Data-driven integration
One possible workaround to achieve a certain level of Spark and REEF integration is to use the high-level Spark API. This way, REEF would never communicate with the resource manager directly; instead, REEF runtime would use Spark functions like .map()
to launch REEF Evaluators (and Tasks) at Spark-managed Executor containers.
...
Also, note that we can still combine data-driven Evaluator allocation with the Unmanaged AM REEF Driver, using the multi-runtime feature of REEF (see reef-runtime-multi
REEF module).
High-level REEF API
There are two possible ways to expose data-driven Evaluator allocation in REEF API: via REEF DataLoader
service or using the specialized EvaluatorRequestor
. We'll discuss both approaches below.
DataLoader
service
DataLoader
service is part of the standard REEF API in both Java and C# and is used in many REEF applications. It can be viewed as a partial implementation of REEF Driver that handles management of REEF Evaluators according to the configuration defined with DataLoadingRequestBuilder
. A typical configuration looks like this:
...
One example of data loader use can be found e.g. in REEF sample implementation of batch gradient descent in class org.apache.reef.examples.group.bgd.BGDClient
class.
REEF applications that use data loader can be integrated with Spark by extending the request builder (e.g. by making .setInputPath()

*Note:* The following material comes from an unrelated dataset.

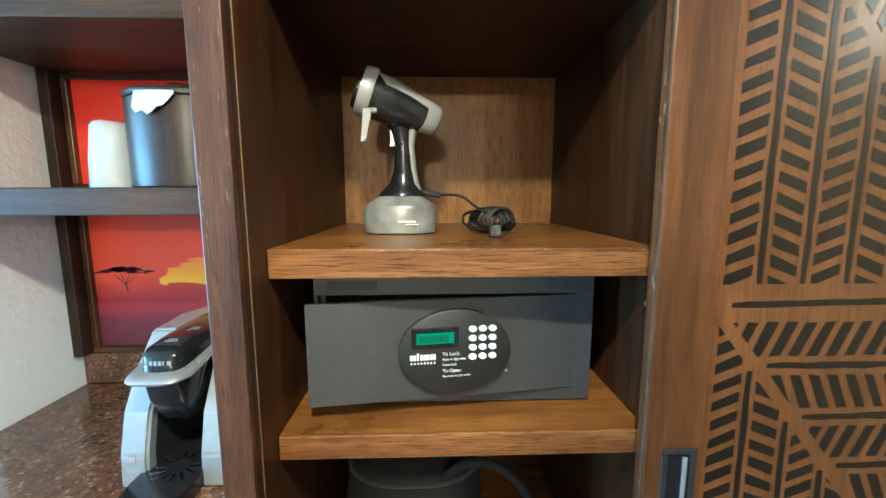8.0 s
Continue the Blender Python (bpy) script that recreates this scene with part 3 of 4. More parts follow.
def leaf_block(bm, top, x0, x1, depth):
    """One square of the pattern: a diagonal rib, slashed rows right of it and slashed columns left of it."""
    bottom = top - depth
    sx, sz = 0.0585, 0.0745
    g = 0.0065
    L = math.hypot(sx, sz)
    nx, nz = sz / L, sx / L
    c0 = nx * (x0 + 0.004) + nz * (top + 0.004)
    # rows right of the rib
    for k in range(7):
        zt = top - k * sz
        zb = zt - 0.047
        if zb < bottom:
            break
        lean = 0.020 if k % 2 == 0 else -0.020
        x = x0 - 0.06
        while x < x1 + 0.04:
            w = 0.0148 * rr.uniform(0.88, 1.1)
            q = [(x, zb), (x + w, zb), (x + w + lean, zt), (x + lean, zt)]
            q = [(a + rr.uniform(-0.0008, 0.0008), b + rr.uniform(-0.001, 0.001)) for a, b in q]
            q = half(q, -nx, -nz, -(c0 + g * 1.3))
            if len(q) > 2:
                q = half(q, 1, 0, x1)
            if len(q) > 2 and area2(q) > 1.4e-5:
                mark(bm, q)
            x += 0.0262
        zbar = zt - 0.0605
        xs = (c0 - nz * zbar) / nx + 0.016
        if xs < x1 - 0.02 and zbar > bottom + 0.02:
            stroke(bm, (xs, zbar), (x1 - 0.001, zbar), 0.0092, 0.28, 12)
    # columns left of the rib
    for k in range(7):
        xl = x0 + k * sx
        xr = xl + 0.0365
        if xl > x1 - 0.012:
            break
        rise = 0.015 if k % 2 == 0 else -0.015
        z = bottom - 0.03
        while z < top:
            h = 0.0150 * rr.uniform(0.88, 1.1)
            q = [(xl, z), (xr, z + rise), (xr, z + rise + h), (xl, z + h)]
            q = [(a + rr.uniform(-0.0008, 0.0008), b + rr.uniform(-0.001, 0.001)) for a, b in q]
            q = half(q, nx, nz, c0 - g * 1.3)
            if len(q) > 2:
                q = half(q, 0, -1, -bottom)
            if len(q) > 2:
                q = half(q, 1, 0, x1)
            if len(q) > 2 and area2(q) > 1.4e-5:
                mark(bm, q)
            z += 0.0268
        xb = xl + 0.0475
        zs = (c0 - nx * xb) / nz - 0.016
        if zs > bottom + 0.03 and xb < x1:
            stroke(bm, (xb, bottom), (xb, zs), 0.0085, 0.28, 14)


bm = bmesh.new()
for zc in (2.001, 1.961):
    mid = []
    for i in range(241):
        t = i / 240
        ph = t * 2 * math.pi * 12 + 0.4
        mid.append(Vector((0.609 + 0.372 * t - 0.0040 * math.sin(2 * ph), zc + 0.0135 * math.sin(ph) + 0.0015 * math.sin(t * 17))))
    for a, b in zip(mid, mid[1:]):
        d = (b - a).normalized()
        nn = Vector((-d.y, d.x)) * 0.0036
        e = d * 0.0006
        mark(bm, [tuple(a - e + nn), tuple(b + e + nn), tuple(b + e - nn), tuple(a - e - nn)])
for zc in (1.932, 1.910):
    stroke(bm, (0.606, zc), (0.985, zc + 0.003), 0.0085, 0.14, 16)
for top in (1.887, 1.337, 0.787):
    leaf_block(bm, top, 0.608, 1.003, 0.498)
    if top > 0.8:
        stroke(bm, (0.622, top - 0.526), (1.006, top - 0.520), 0.0085, 0.14, 16)
part("leaf_pattern", fix(bm), M_INK, panel, "burnt black hand-cut leaf and wave stencil")

pull = part("recessed_pull", boxes((0.541, 0.589, -0.003, -0.0002, 1.020, 1.028), (0.541, 0.589, -0.003, -0.0002, 1.154, 1.162),
                                   (0.541, 0.549, -0.003, -0.0002, 1.0285, 1.1535), (0.581, 0.589, -0.003, -0.0002, 1.0285, 1.1535), bevel=0.0008), M_BLACK_MATT, sd, "dark bronze flush pull")
part("pull_cup", boxes((0.549, 0.581, -0.0012, -0.0004, 1.0285, 1.1535)), M_BLACK, pull)
bm = bmesh.new()
box(bm, 0.570, 0.576, -0.0035, -0.0014, 1.040, 1.1500, bevel=0.0009)
box(bm, 0.556, 0.576, -0.0035, -0.0014, 1.033, 1.0395, bevel=0.0009)
part("pull_lip", bm, M_SILVER, pull)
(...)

accept RDDs). All other Spark-specific details can be completely hidden from the REEF user and implemented in the module reef-runtime-spark
module.
Extended EvaluatorRequestor
Another way to expose Spark-specific API in REEF can be through the class derived from the evaluator requestor (say, SparkEvaluatorRequestor
) that will be injected at the Driver. The user would define REEF Driver as usual, but use SparkEvaluatorRequestor
to allocate the Evaluators, e.g.
...
As with the Data Loader, the rest of the implementation would be encapsulated in the module reef-runtime-spark
module.
Using low-level Spark API
Harder to implement, but more flexible approach would be to use the low-level Spark API and use it as a layer between REEF application and the Resource Manager, without communicating with the RM directly. Spark API has methods to allocate and de-allocate containers; REEF runtime can use them to launch Evaluators. REEF Driver also has to intercept messages from Resource Manager to Spark Driver and translate them into corresponding Driver events. Low-level Spark API allows such event listeners, but the implementation might need to distinguish events originated by REEF from those originated by other parts of the Spark application (e.g. using RM tags).
Using low-level Spark API looks very promising in the long run and is definitely more flexible than the data-driven approach described earlier. Still, we need to do more research to make sure that the existing Spark methods and listeners are sufficient to implement the entire REEF runtime.
Support for REEF.NET
Integrating REEF.NET applications with Spark is very important. However, some peculiarities in REEF code make such integration harder than it should be. In this section we will discuss some of the REEF issues related to Spark integration.
REEF.NET Bridge
Regardless of the runtime, REEF Driver is always a Java application. It uses Java JNI to invoke the driver-side event handlers implemented in .NET. A layer of C++ code that connects Java and C# parts of the REEF Driver is called REEF.NET Bridge. It is fast and reliable, and works fine for cases when REEF user controls the application submission (e.g. via REEF Client).
However, using REEF.NET Bridge makes impossible using standard Spark submission scripts (like spark-submit
) to launch the Spark+REEF application, because REEF.NET Driver entry point is not a JAR, but a C++ application compiled as a Windows .EXE file. That makes it impossible to launch existing REEF .NET code from Spark without changing the Spark submission code.
More Spark-friendly approach would be to start REEF Driver purely in Java, and launch .NET VM as a separate process that communicates vith JVM part via TCP. Replacing REEF.NET C++ Bridge with TCP protocol should be completely transparent to both Spark and the existing REEF.NET applications.
Work on the TCP Bridge is already in progress as part of REEF .NET Core / Linux migration effort. We expect the first version of the new bridge to appear in REEF 0.17 release.